Kilmer, for example, calls John her husband. But legally, she said, "we can't get married. The moment we get married, under insurance, they think I should do these responsibilities and not get paid for it. I have to weigh my options. Do I pay my mortgage or do I sign a piece of paper to know that I'm with John?”
Family caregivers lose an estimate $522 billion in wages every year. Financial assistance for caregivers is offered unevenly from state to state, which creates hurdles for those trying to figure it all out.
“I was very determined that we should write our will," said Sitara Nayak, Ishan's mother. "We have a special needs trust that is also really important, because anything that is given in a child’s name, if he has more than $2,000, he will lose all his Medicaid benefits. And without Medicaid, it’s impossible.”

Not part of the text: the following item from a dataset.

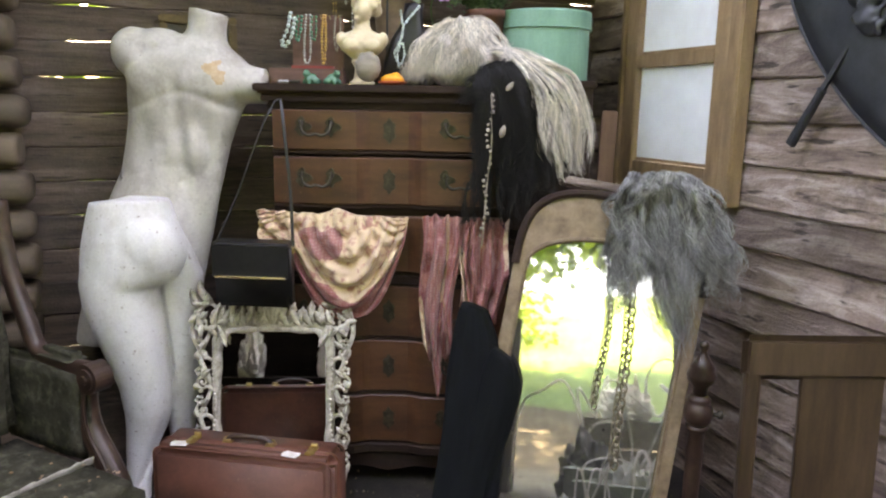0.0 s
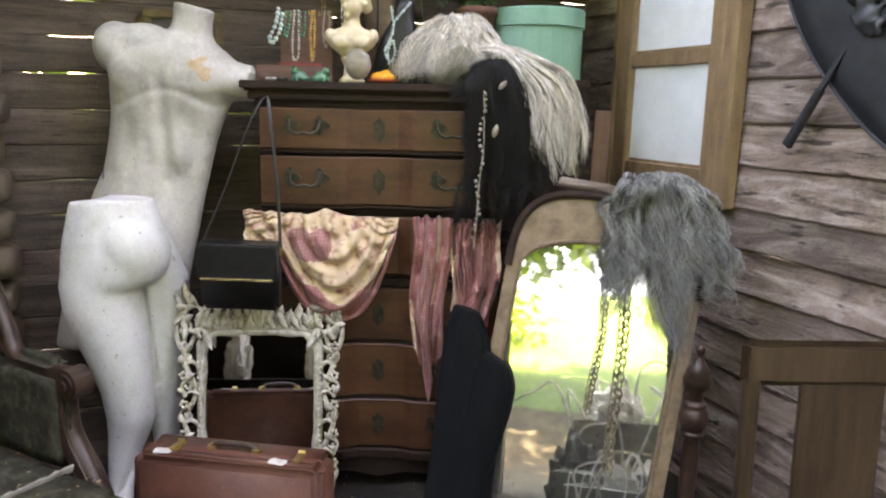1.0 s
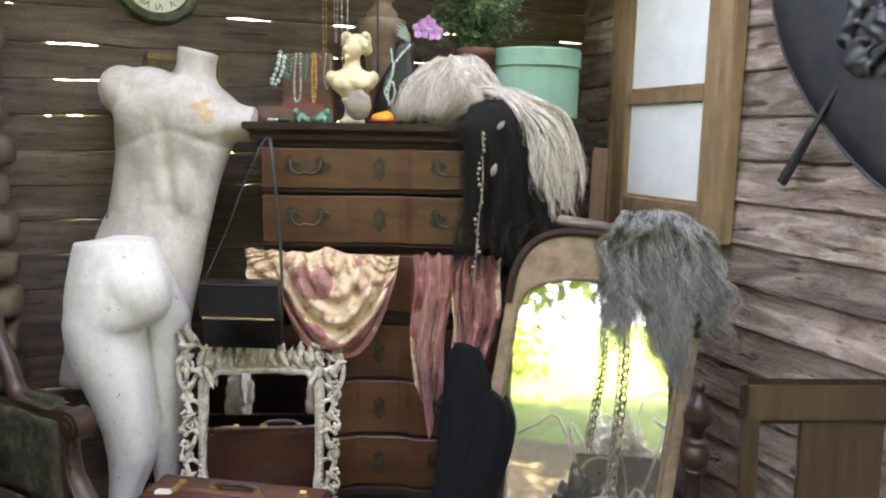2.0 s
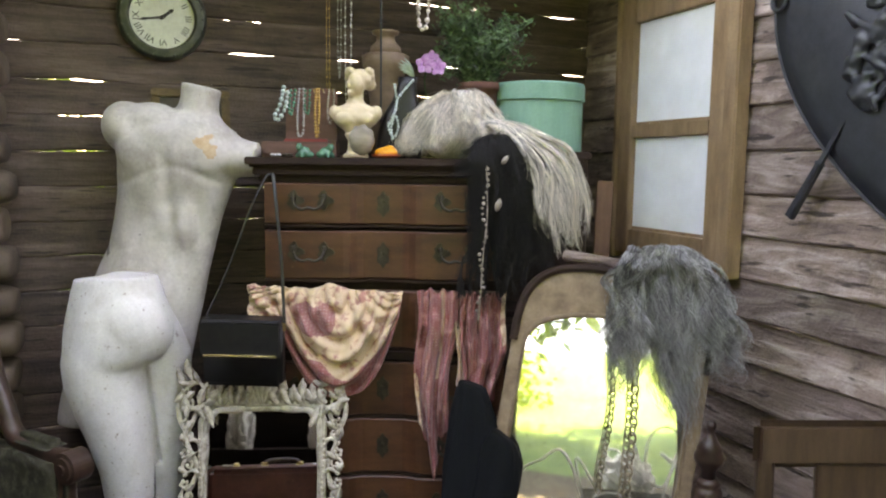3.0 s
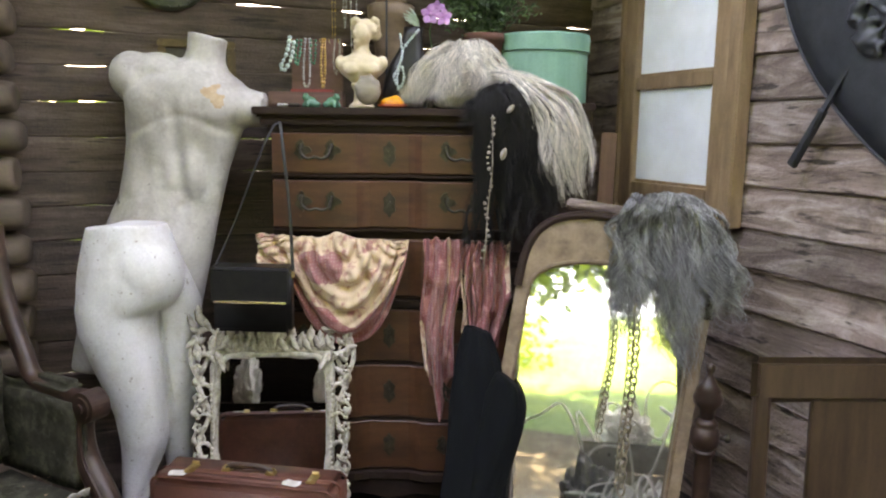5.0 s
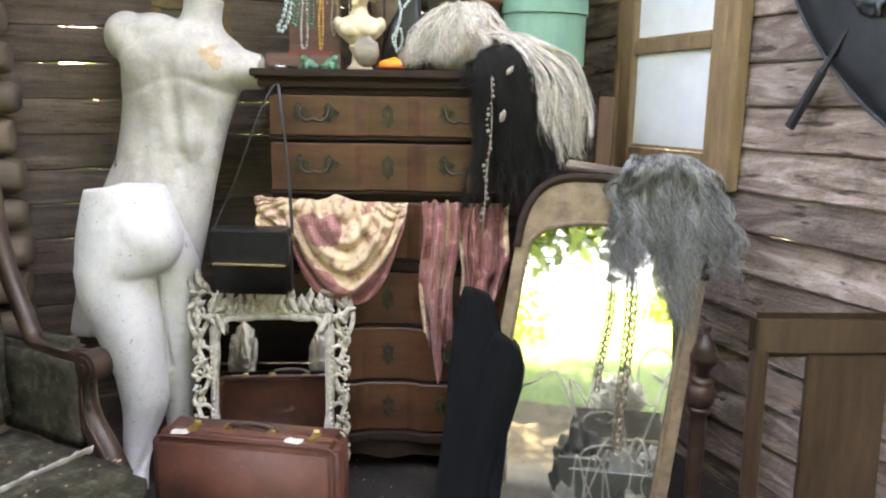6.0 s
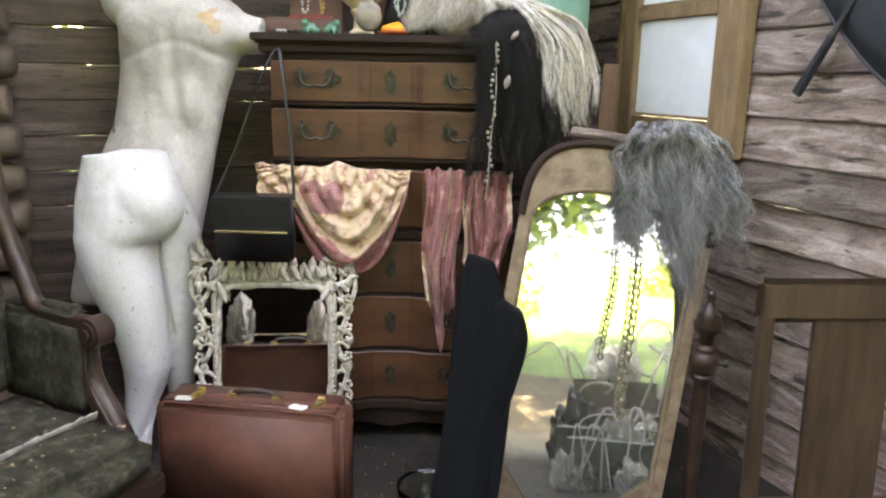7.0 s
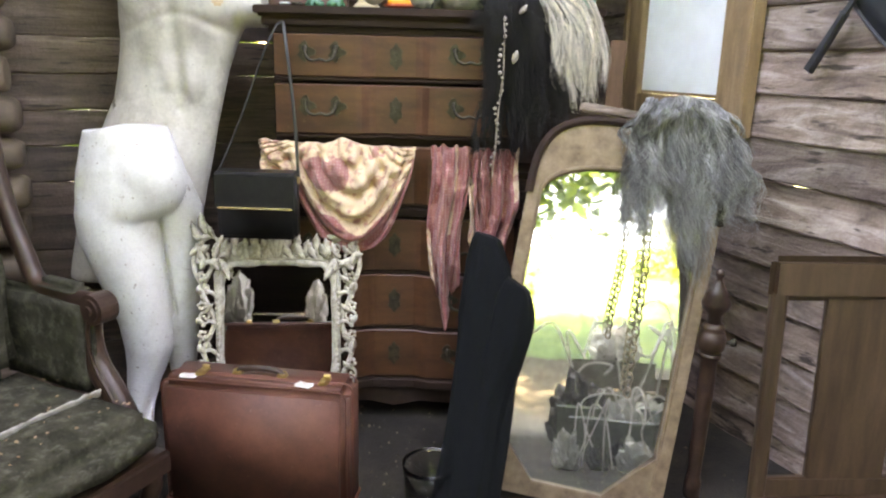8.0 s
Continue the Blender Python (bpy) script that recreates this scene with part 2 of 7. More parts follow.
def outline(pts, y0, y1, bm=None, bevel=0.0):
    """A flat shape in x and z, given by its outline, with a thickness from y0 to y1."""
    bm = bm or bmesh.new()
    a = [bm.verts.new((x, y0, z)) for x, z in pts]
    b = [bm.verts.new((x, y1, z)) for x, z in pts]
    n = len(pts)
    f0, f1 = bm.faces.new(a), bm.faces.new(b[::-1])
    for i in range(n):
        bm.faces.new((a[i], b[i], b[(i + 1) % n], a[(i + 1) % n]))
    if bevel:
        bmesh.ops.bevel(bm, geom=list(f0.edges), offset=bevel, segments=2, affect="EDGES", clamp_overlap=True)
    return bm


def fuse(bm, voxel, smooth=8):
    """Melts overlapping closed forms of a bmesh into one smooth skin, and returns it as a new bmesh."""
    me = bpy.data.meshes.new("melt")
    bm.to_mesh(me)
    bm.free()
    ob = new("melt", me)
    rm = ob.modifiers.new("remesh", "REMESH")
    rm.mode, rm.voxel_size = "VOXEL", voxel
    sm = ob.modifiers.new("smooth", "SMOOTH")
    sm.factor, sm.iterations = 0.5, smooth
    ev = ob.evaluated_get(bpy.context.evaluated_depsgraph_get())
    out = bmesh.new()
    out.from_mesh(ev.to_mesh())
    bpy.data.objects.remove(ob)
    return out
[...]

The federal government's Administration for Community Living recently released its 2022 National Strategy to Support Family Caregivers. It offers dozens of best practices for state and local jurisdictions to provide strong support across the board, including financially. But it will be up to those jurisdictions to implement those practices.

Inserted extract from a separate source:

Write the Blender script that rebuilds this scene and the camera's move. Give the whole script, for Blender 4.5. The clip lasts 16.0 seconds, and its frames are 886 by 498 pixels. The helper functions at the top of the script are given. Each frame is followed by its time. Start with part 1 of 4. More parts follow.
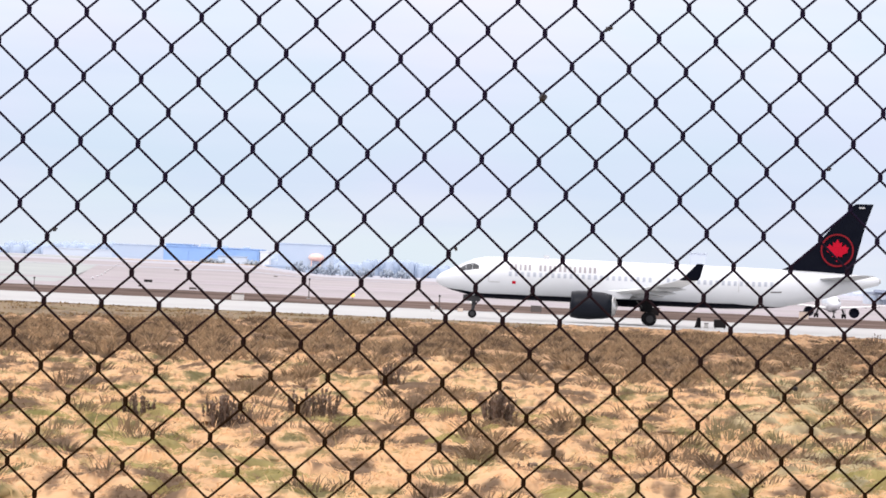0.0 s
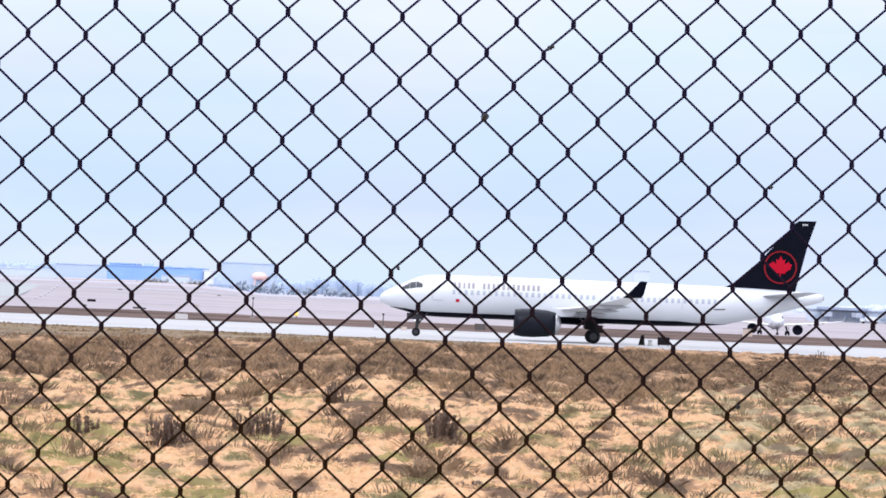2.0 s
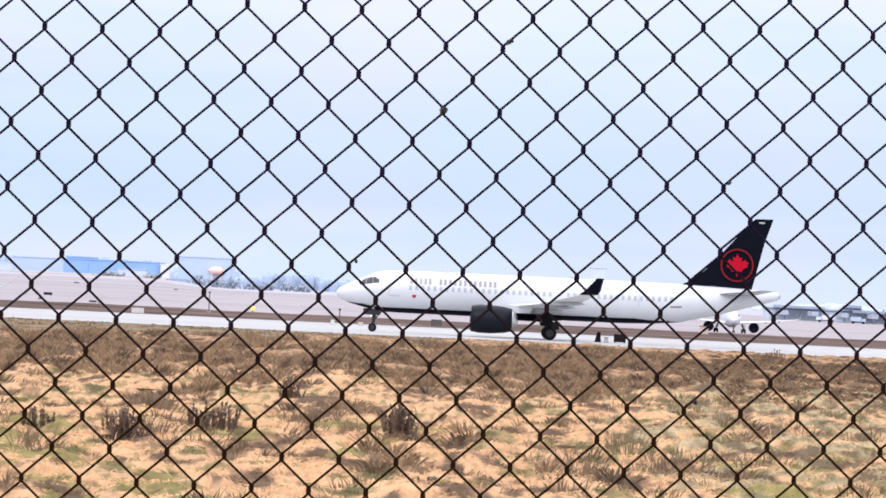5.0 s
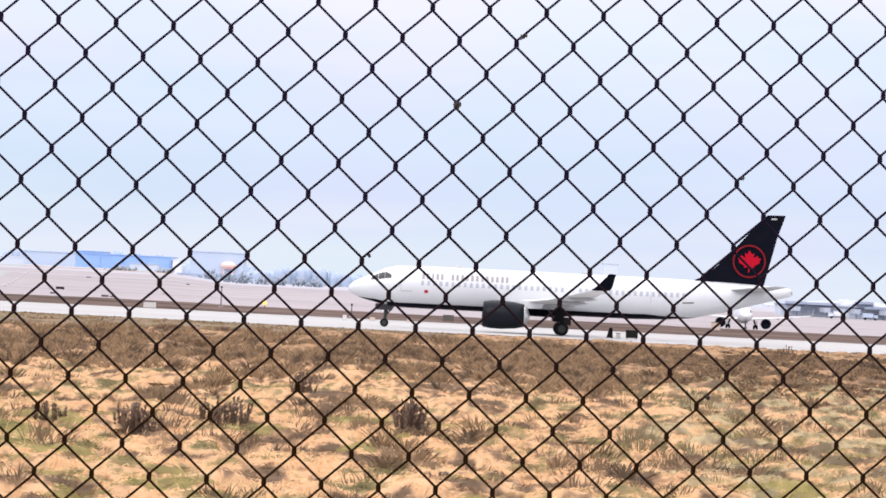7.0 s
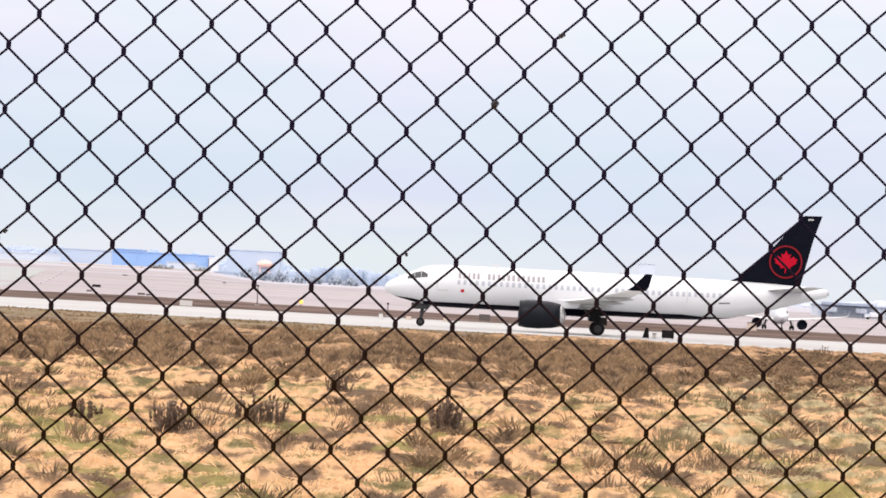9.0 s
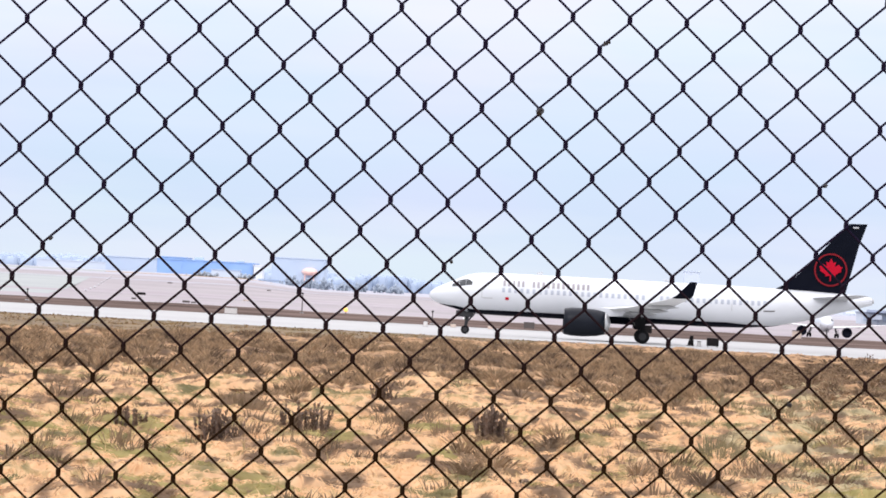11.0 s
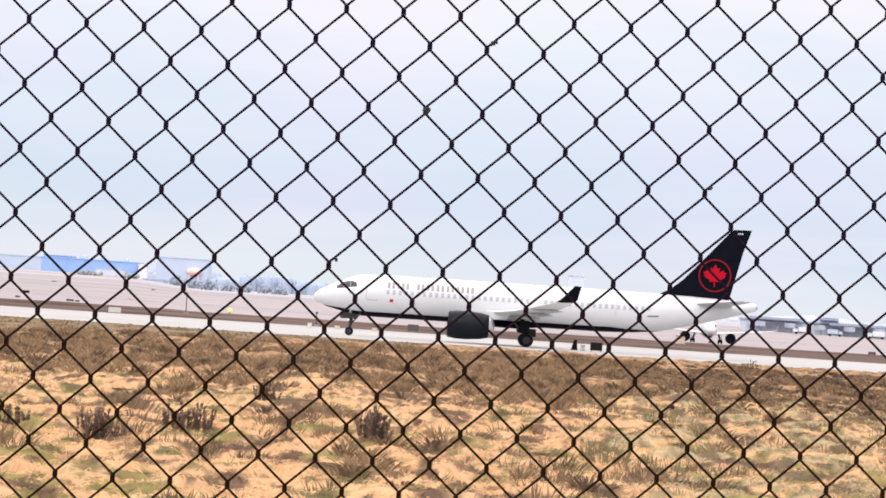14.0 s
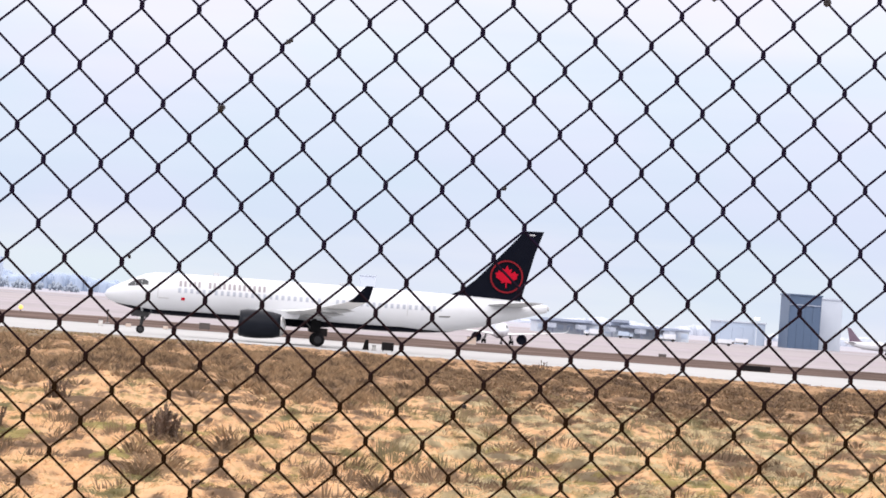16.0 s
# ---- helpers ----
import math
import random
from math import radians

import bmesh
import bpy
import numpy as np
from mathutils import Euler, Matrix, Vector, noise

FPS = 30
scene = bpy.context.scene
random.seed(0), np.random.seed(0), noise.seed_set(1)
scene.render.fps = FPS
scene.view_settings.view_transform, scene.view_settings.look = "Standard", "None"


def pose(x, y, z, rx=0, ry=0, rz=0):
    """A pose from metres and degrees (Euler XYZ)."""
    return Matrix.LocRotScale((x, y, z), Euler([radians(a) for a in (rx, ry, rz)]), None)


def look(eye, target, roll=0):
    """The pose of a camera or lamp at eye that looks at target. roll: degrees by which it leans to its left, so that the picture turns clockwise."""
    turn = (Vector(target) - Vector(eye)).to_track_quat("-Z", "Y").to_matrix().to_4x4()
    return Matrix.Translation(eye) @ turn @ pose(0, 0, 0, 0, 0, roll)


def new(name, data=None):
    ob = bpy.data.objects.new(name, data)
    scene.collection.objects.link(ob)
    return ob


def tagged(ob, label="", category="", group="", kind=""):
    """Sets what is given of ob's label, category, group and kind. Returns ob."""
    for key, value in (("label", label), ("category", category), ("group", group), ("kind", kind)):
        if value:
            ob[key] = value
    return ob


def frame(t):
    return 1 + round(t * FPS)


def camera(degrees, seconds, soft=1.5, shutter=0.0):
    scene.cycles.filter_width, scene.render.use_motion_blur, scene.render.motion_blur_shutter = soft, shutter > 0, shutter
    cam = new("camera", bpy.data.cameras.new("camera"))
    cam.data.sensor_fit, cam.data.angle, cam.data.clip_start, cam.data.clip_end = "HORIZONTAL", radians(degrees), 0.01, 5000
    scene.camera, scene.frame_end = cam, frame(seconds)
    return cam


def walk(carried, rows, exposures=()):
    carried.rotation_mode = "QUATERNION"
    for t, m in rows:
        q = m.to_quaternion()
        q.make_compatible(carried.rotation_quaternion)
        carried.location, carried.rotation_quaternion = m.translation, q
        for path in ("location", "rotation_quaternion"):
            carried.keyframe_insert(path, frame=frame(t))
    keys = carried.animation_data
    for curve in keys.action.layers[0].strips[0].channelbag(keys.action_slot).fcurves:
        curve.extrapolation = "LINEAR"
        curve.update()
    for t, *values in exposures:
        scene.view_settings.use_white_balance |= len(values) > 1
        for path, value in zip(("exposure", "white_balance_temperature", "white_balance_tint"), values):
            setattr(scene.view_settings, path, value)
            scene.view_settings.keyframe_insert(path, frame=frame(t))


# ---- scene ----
cam = camera(9.958, 16.0, soft=1.72)
EYE = 3.85
# seconds, sideways and upward shift of the eye in metres, yaw to the right, pitch, lean to the left in degrees
ROWS = [
    (0, 0.0009, -0.0108, -1.047, 0.271, 2.539),
    (0.5, 0.0007, -0.0090, -0.931, 0.276, 2.362),
    (1, 0.0013, -0.0090, -0.764, 0.365, 2.349),
    (1.5, 0.0018, -0.0091, -0.561, 0.450, 2.383),
    (2, 0.0022, -0.0094, -0.420, 0.504, 2.331),
    (2.5, 0.0021, -0.0099, -0.368, 0.528, 2.331),
    (3, 0.0019, -0.0105, -0.264, 0.548, 2.391),
    (3.5, 0.0017, -0.0110, -0.093, 0.547, 2.465),
    (4, 0.0015, -0.0116, 0.016, 0.508, 2.576),
    (6.5, 0.0004, -0.0127, -0.021, 0.447, 2.862),
    (7, -0.0000, -0.0132, -0.067, 0.419, 2.864),
    (7.5, -0.0005, -0.0139, -0.099, 0.432, 2.923),
    (8, -0.0010, -0.0146, -0.191, 0.449, 3.038),
    (8.5, -0.0010, -0.0141, -0.312, 0.434, 3.054),
    (9, -0.0009, -0.0136, -0.476, 0.390, 3.090),
    (11.5, -0.0014, -0.0144, -1.088, 0.480, 3.124),
    (12, -0.0016, -0.0144, -1.183, 0.507, 3.161),
    (12.5, -0.0018, -0.0144, -1.222, 0.520, 3.182),
    (13, -0.0006, -0.0137, -1.086, 0.508, 3.292),
    (13.5, -0.0005, -0.0155, -0.523, 0.516, 3.482),
    (14, -0.0010, -0.0184, 0.309, 0.552, 3.755),
    (14.5, -0.0013, -0.0187, 1.056, 0.606, 3.899),
    (15, -0.0017, -0.0190, 1.763, 0.671, 4.048),
    (15.5, -0.0016, -0.0197, 2.368, 0.728, 4.129),
    (16, -0.0026, -0.0195, 2.645, 0.711, 4.244),
]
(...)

In our time with the various caregivers we interviewed, we found extraordinary challenges. But we also found extraordinary perseverance, the byproduct of the critical mission of providing a loved one with proper care.
"It's just that time that we spend together, not necessarily doing anything extravagant, but just being in each other's presence, telling each other that we love each other," Adkins said. "As sappy as that sounds, those are things that I've learned to really savor and appreciate as much and as often as I can.”
Keys expressed a similar sentiment.
“No matter how hard caregiving is, I am so grateful my mom and Terry are both alive," she said. "And I get to hear them say, ‘I love you,’ and I get to tell them, ‘I love you.’ My dad recently died, and I’ll never be able to hear that again. But every day I get to hear it from them.”
The AARP survey found, in spite of everything, more than half of caregivers has given them an added sense of purpose or meaning. That sense was reflected in the words of everyone we interviewed.
For Kilmer, it's even more poignant after welcoming a baby girl, Amelia, who turned three months old shortly after our interview.
“I was 20 weeks pregnant," Kilmer said. "And there was a moment I was like, ‘What am I doing? Why am I bringing this child into our chaos?’ But I remember saying that to John. And John goes, ‘We’re bringing a child into a world where this child is going to have a different lens. This child is going to know patience. This child is going to know love from two parents that love with their whole heart, even if they can’t scratch their own nose.'"
To care for a loved one means a myriad of things. But above all, it means providing that loved one with dignity, empathy, and, of course, love itself.
"I look at it as caring for humanity itself," said Ganesh Nayak. "It's to recognize what humanity is and what it means to be human."